What is needed:
Leave out the pictures, then reproduce the rest of the material exactly.

** Begin **

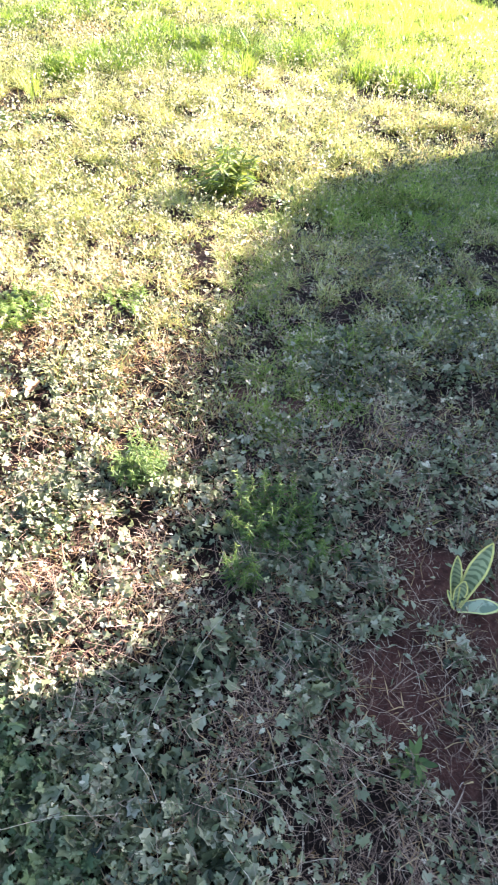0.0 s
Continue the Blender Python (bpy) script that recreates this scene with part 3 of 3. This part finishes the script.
def kinds(x, y):
    """From -1 to 1: paler and darker plants growing in small groups of their own."""
    away = np.clip((y - 2.2) / 2.0, 0, 1)
    n = (1 - away) * value_noise(x, y, 24, 181) + away * value_noise(x, y, 12, 183)
    return np.clip((n - 0.5) * 3.2, -1, 1)


def lawn_right(x, y):
    """1 on the greener side of the lawn, 0 towards the dry side."""
    return np.clip((x + 0.28 * y + 1.0) / 0.9 + 0.9 * (value_noise(x, y, 1.7, 105) - 0.5), 0, 1) * np.clip((y - 1.7) / 0.9, 0, 1)


def build_clover():
    def w(x, y):
        m, b, bare, lush, far, shade = fields(x, y)
        return np.clip((0.64 - 0.22 * lawn_right(x, y) + 0.55 * value_noise(x, y, 4, 175)) * clumps(x, y, 171), 0, 1) * (1 - 0.8 * m) * (1 - 0.5 * b) * (1 - 0.9 * bare) * (1 - far) * (1 - 0.75 * lush) * (1 - 0.85 * w_bright(x, y)) * np.clip((y - 0.9) / 1.2, 0.35, 1) * (1 - 0.5 * shade)

    pieces = []
    for density, x0, x1, y0, y1, s0, s1 in ((10500, -3.8, 1.9, 0.2, 3.2, 0.009, 0.024), (8200, -6.3, 2.9, 3.2, 6.2, 0.012, 0.028), (5600, -9.3, 4.0, 6.2, 10.4, 0.016, 0.036)):
        p = scatter(density, x0, x1, y0, y1, w)
        n = len(p)
        p[:, 2] += rng.uniform(0.0, 0.06, n) ** 0.8 * (0.06 + 2.0 * humps(p[:, 0], p[:, 1]) ** 2)
        shape = rng.uniform(0, 1, n) < 0.5
        size = s0 + (s1 - s0) * rng.uniform(0, 1, n) ** 1.6
        tone = np.clip(0.22 + 0.55 * rng.beta(1.05, 1.15, n) + 0.30 * kinds(p[:, 0], p[:, 1]) - 0.02 * lawn_right(p[:, 0], p[:, 1]) + 0.25 * (value_noise(p[:, 0], p[:, 1], 5, 173) - 0.5), 0, 1)
        turns = to_sun(turned(rng.uniform(0, 6.28, n), rng.normal(0.3, 0.8, n), rng.normal(0, 0.8, n)), rng.normal(0.3, 0.4, n))
        for sel, leaf in ((shape, diamond_leaf()), (~shape, clover_leaf() if y0 < 3 else diamond_leaf())):
            v, t = many(leaf, p[sel], turns[sel], size[sel])
            pieces.append((v, t, np.repeat(tone[sel], len(leaf[0]))))
    v, t, tn = joined(pieces)
    tagged(new("lawn_weeds", tri_mesh("lawn_weeds", v, t, olive_mat, tn)), "tiny olive and tan leaves woven through the short lawn", "weeds", kind="stuff")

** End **

Answer to the exercise:
0.0 s
Continue the Blender Python (bpy) script that recreates this scene with part 3 of 3. This part finishes the script.
def kinds(x, y):
    """From -1 to 1: paler and darker plants growing in small groups of their own."""
    away = np.clip((y - 2.2) / 2.0, 0, 1)
    n = (1 - away) * value_noise(x, y, 24, 181) + away * value_noise(x, y, 12, 183)
    return np.clip((n - 0.5) * 3.2, -1, 1)


def lawn_right(x, y):
    """1 on the greener side of the lawn, 0 towards the dry side."""
    return np.clip((x + 0.28 * y + 1.0) / 0.9 + 0.9 * (value_noise(x, y, 1.7, 105) - 0.5), 0, 1) * np.clip((y - 1.7) / 0.9, 0, 1)


def build_clover():
    def w(x, y):
        m, b, bare, lush, far, shade = fields(x, y)
        return np.clip((0.64 - 0.22 * lawn_right(x, y) + 0.55 * value_noise(x, y, 4, 175)) * clumps(x, y, 171), 0, 1) * (1 - 0.8 * m) * (1 - 0.5 * b) * (1 - 0.9 * bare) * (1 - far) * (1 - 0.75 * lush) * (1 - 0.85 * w_bright(x, y)) * np.clip((y - 0.9) / 1.2, 0.35, 1) * (1 - 0.5 * shade)

    pieces = []
    for density, x0, x1, y0, y1, s0, s1 in ((10500, -3.8, 1.9, 0.2, 3.2, 0.009, 0.024), (8200, -6.3, 2.9, 3.2, 6.2, 0.012, 0.028), (5600, -9.3, 4.0, 6.2, 10.4, 0.016, 0.036)):
        p = scatter(density, x0, x1, y0, y1, w)
        n = len(p)
        p[:, 2] += rng.uniform(0.0, 0.06, n) ** 0.8 * (0.06 + 2.0 * humps(p[:, 0], p[:, 1]) ** 2)
        shape = rng.uniform(0, 1, n) < 0.5
        size = s0 + (s1 - s0) * rng.uniform(0, 1, n) ** 1.6
        tone = np.clip(0.22 + 0.55 * rng.beta(1.05, 1.15, n) + 0.30 * kinds(p[:, 0], p[:, 1]) - 0.02 * lawn_right(p[:, 0], p[:, 1]) + 0.25 * (value_noise(p[:, 0], p[:, 1], 5, 173) - 0.5), 0, 1)
        turns = to_sun(turned(rng.uniform(0, 6.28, n), rng.normal(0.3, 0.8, n), rng.normal(0, 0.8, n)), rng.normal(0.3, 0.4, n))
        for sel, leaf in ((shape, diamond_leaf()), (~shape, clover_leaf() if y0 < 3 else diamond_leaf())):
            v, t = many(leaf, p[sel], turns[sel], size[sel])
            pieces.append((v, t, np.repeat(tone[sel], len(leaf[0]))))
    v, t, tn = joined(pieces)
    tagged(new("lawn_weeds", tri_mesh("lawn_weeds", v, t, olive_mat, tn)), "tiny olive and tan leaves woven through the short lawn", "weeds", kind="stuff")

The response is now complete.